UN Security Council urges restraint in Ukraine
June 5, 2015UN political chief Jeffrey Feltman told an emergency UN Security Council meeting on Friday that the cease-fire in Ukraine would have to be fully respected and the protection of civilians given priority.
"We are either looking at a return to a deepening intractable conflict or a momentary upsurge in parts of the conflict zone," he told the council, adding, "We cannot afford either scenario."
The statement comes as the last round of talks under the initiative of the Organization for Security and Cooperation in Europe (OSCE) had ended without visible results earlier this week.
"We urgently call on the sides to return to the negotiations table and resolve all the questions," OSCE monitoring mission deputy head Alexander Hug told the United Nations Security Council.
"The violence witnessed in and around the town of Marinka constitutes a new, worrying development in the conflict."
Ukraine crisis on G7 agenda
The Ukraine crisis will also be high on the agenda of the upcoming G7 meeting in Germany - without Russia allowed to attend. Ukrainian President Poroshenko said that he would speak by phone with US President Barack Obama and German Chancellor Angela Merkel ahead of the gathering.
Germany's foreign minister Frank-Walter Steinmeier had also voiced his worries about an escalation of the crisis ahead of the summit.

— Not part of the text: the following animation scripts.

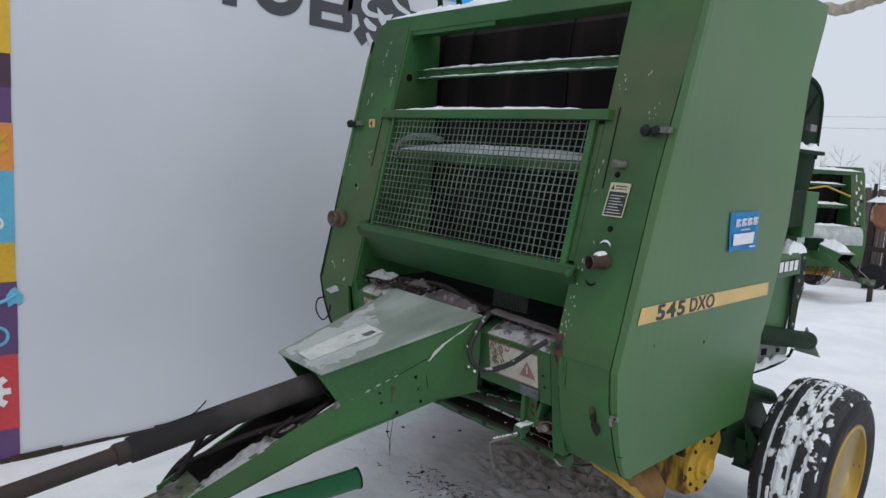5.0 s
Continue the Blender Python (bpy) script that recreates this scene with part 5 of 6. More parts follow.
        # seam along the cover, packed with broken frost
        pts = [(px(y, 0.001), y, z) for y, z in ((-0.379, 0.767), (-0.322, 0.795), (-0.264, 0.822))]
        part("weld_seam", tube(bmesh.new(), pts, 0.0008, 5), DARKGREEN, sp)
        bm = slab(bmesh.new(), [(px(y, 0.001), y, z) for y, z in ((-0.110, 0.932), (-0.140, 0.908), (-0.172, 0.893), (-0.205, 0.872), (-0.226, 0.862), (-0.240, 0.848), (-0.255, 0.838), (-0.264, 0.822), (-0.276, 0.804), (-0.265, 0.810), (-0.252, 0.826), (-0.236, 0.840), (-0.214, 0.862), (-0.180, 0.884), (-0.145, 0.902))], (s * 0.0025, 0, 0), 0.001)
        part("frost", bm, PAPER, sp, "wedge of snow in the fold")
        rnd, bm = random.Random(3), bmesh.new()
        for k in range(30):
            u = rnd.choice((0.04, 0.17, 0.22, 0.40, 0.47, 0.62, 0.66, 0.84)) + rnd.gauss(0, 0.016) if k < 22 else rnd.random()
            y, z = -0.388 - 0.150 * u + rnd.gauss(0, 0.001), 0.765 - 0.069 * u + rnd.gauss(0, 0.0014)
            r = 0.0006 + 0.0020 * rnd.random() ** 2
            slab(bm, [(px(y + 2.6 * r * math.cos(a), 0.001), y + 2.6 * r * math.cos(a), z + 0.7 * r * math.sin(a) + 1.2 * r * math.cos(a)) for a in (0, 1.1, 2.0, 3.2, 4.1, 5.3)], (s * 0.0015, 0, 0))
        part("frost", bm, SLUSHPALE, sp, "broken frost along the seam", kind="stuff")
        pts = [(px(y, 0.001), y, z) for y, z in ((-0.279, 0.755), (-0.274, 0.735), (-0.270, 0.705))]
        part("fold_crack", tube(bmesh.new(), pts, 0.0010, 5), DARKGREEN, sp)
        for y, z in ((-0.101, 0.867), (-0.126, 0.841), (-0.117, 0.765), (-0.091, 0.746)):
            bl = part("bolt", bolt(bmesh.new(), (px(y), y, z), (s, 0, 0), 0.007, 0.007), GREEN, sp)
            part("snow_cap", tube(bmesh.new(), [(px(y, 0.002), y + 0.002, z + 0.004), (px(y, 0.007), y, z + 0.005), (px(y, 0.012), y - 0.001, z + 0.003)], [0.005, 0.005, 0.002], 9), ICE, bl)
        # bottom flange
        bm = bmesh.new()
        ys = [-1.09, -0.66, -0.24, -0.08]
        for ya, yb in zip(ys, ys[1:]):
            slab(bm, [(X(plate_x(ya)), ya, bot(ya)), (X(plate_x(yb)), yb, bot(yb)), (X(plate_x(yb) - 0.05), yb, bot(yb)), (X(plate_x(ya) - 0.05), ya, bot(ya))], (0, 0, 0.007))
        part("drawbar_flange", bm, GREEN, bal)
    bm = slab(bmesh.new(), [(-0.066, -0.664, 0.802), (0.206, -0.662, 0.802), (0.322, -0.070, 0.949), (flip(0.322), -0.070, 0.949)], (0, 0, 0.008), 0.003)
    cover = part("cover_plate", bm, SLUSH, bal, "green drawbar cover plate under thin frost")
    def cov(u, v, h):
        """u across, v from front to back of the cover."""
        a, b = Vector((-0.066, -0.664, 0.810)), Vector((0.206, -0.662, 0.810))
        c, d = Vector((0.322, -0.070, 0.957)), Vector((flip(0.322), -0.070, 0.957))
        return a.lerp(b, u).lerp(d.lerp(c, u), v) + Vector((0, 0, h))
    part("frost", lump(bmesh.new(), [cov(0.01, 0.00, 0.0010), cov(0.97, 0.00, 0.0010), cov(0.86, 0.46, 0.0002), cov(0.02, 0.80, 0.0002)], 0.0055, 31, 48, 0.7, 1.7), FROSTFILM, cover, "ragged film of frost")
    bm = slab(bmesh.new(), [cov(0.30, 0.05, 0.003), cov(0.62, 0.04, 0.003), cov(0.64, 0.30, 0.003), cov(0.66, 0.50, 0.003), cov(0.36, 0.51, 0.003), cov(0.35, 0.30, 0.003)], (0, 0, 0.002))
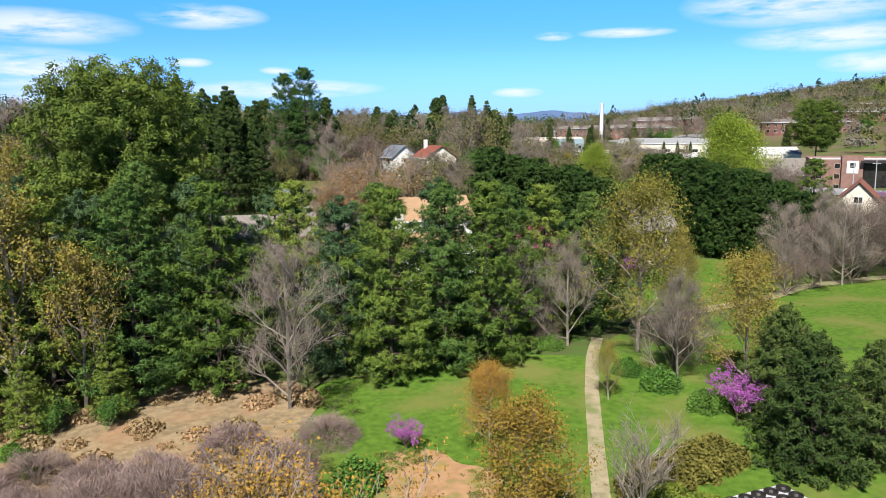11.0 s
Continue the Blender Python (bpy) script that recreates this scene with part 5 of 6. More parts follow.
pot(35.1, 57.0, TEAL, "teal glazed planter by the porch column", 1.25, DARKFIR)
pot(40.5, 56.0, BLACKIRON, "dark planter with yellow flowers by the porch", 1.0, YELLOWLEAF)
pot(41.1, 55.5, BLACKIRON, "dark planter with yellow flowers by the porch", 0.85, YELLOWLEAF)
pot(32.5, 58.6, BROWNWOOD, "brown clay pot by the porch", 0.9, RUSTLEAF)
rocker = thing("rocking_chair", at(33.9, 53.2, 0.13, 30), "grey slatted rocking chair at the bed's edge", "chair")
for k in range(6):
    part("slat", Geo().box(-0.45, 0.45, -0.3 + 0.1 * k, -0.23 + 0.1 * k, 0.4 + 0.02 * k, 0.43 + 0.02 * k), GREYWOOD, rocker)
for k in range(5):
    part("back_slat", Geo().box(-0.42 + 0.18 * k, -0.32 + 0.18 * k, 0.3, 0.34, 0.45, 1.0), GREYWOOD, rocker)
for a in (-0.42, 0.36):
    part("rocker", Geo().box(a, a + 0.06, -0.5, 0.55, 0.0, 0.4), GREYWOOD, rocker)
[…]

The United States, the EU and Germany have all expressed alarm over the renewed violence, with Washington warning Moscow that it might face new sanctions if the crisis escalated any further, adding that the US might get actively involved in the conflict.
Deadly clashes in Marinka
Street fights in eastern Ukraine have killed nearly 30 people including over the past few days. Clashes erupted near the settlement of Marinka, just west of Donetsk, with both sides reporting fresh instances of shelling since the weekend and particularly heavy fighting on Wednesday.
Ukraine has accused pro-Moscow rebels of revving up their offensive, while separatist forces claim that the Ukrainian military is to blame for the fighting.
There were also reports of rebels firing on a village in the region of Lugansk and another village near the government-controlled city of Mariupol, the Ukrainian military said.
Poroshenko warns of 'colossal threat' to stability
Ukrainian President Petro Poroshenko warned of a threat of a full-blown Russian invasion in the east of the country, adding that Moscow had deployed "an unprecedented" number of troops along the border.
"There has never been such an amount of troops near our borders since August," Poroshenko said, referring to the height of the hostilities last year, during which Kyiv regular Russian troops were involved in addition to rebel forces.
"I believe that there must be a reason to have such a powerful force in place. The threat of Russian invasion is unprecedented. The entire Russian military arsenal is already there, everything but submarines."
In an address to parliament on Wednesday, Poroshenko warned of a "colossal threat" of a serious escalation, claiming that more than 9,000 Russian soldiers were on Ukrainian soil to support the insurgency. He used the upsurge in Russian military presence to justify his mobilization of 50,000 Ukrainian troops in the crisis region. The president also repeated his plea to the UN to send peace-keeping troops.
However, the Ukrainian also army admitted that it had resorted to the use of heavy artillery banned by the European-brokered peace agreement, and accused the rebels of using weapons also prohibited by the truce deal.
According to UN figures, more than 6,400 people have been killed in the fighting since April 2014.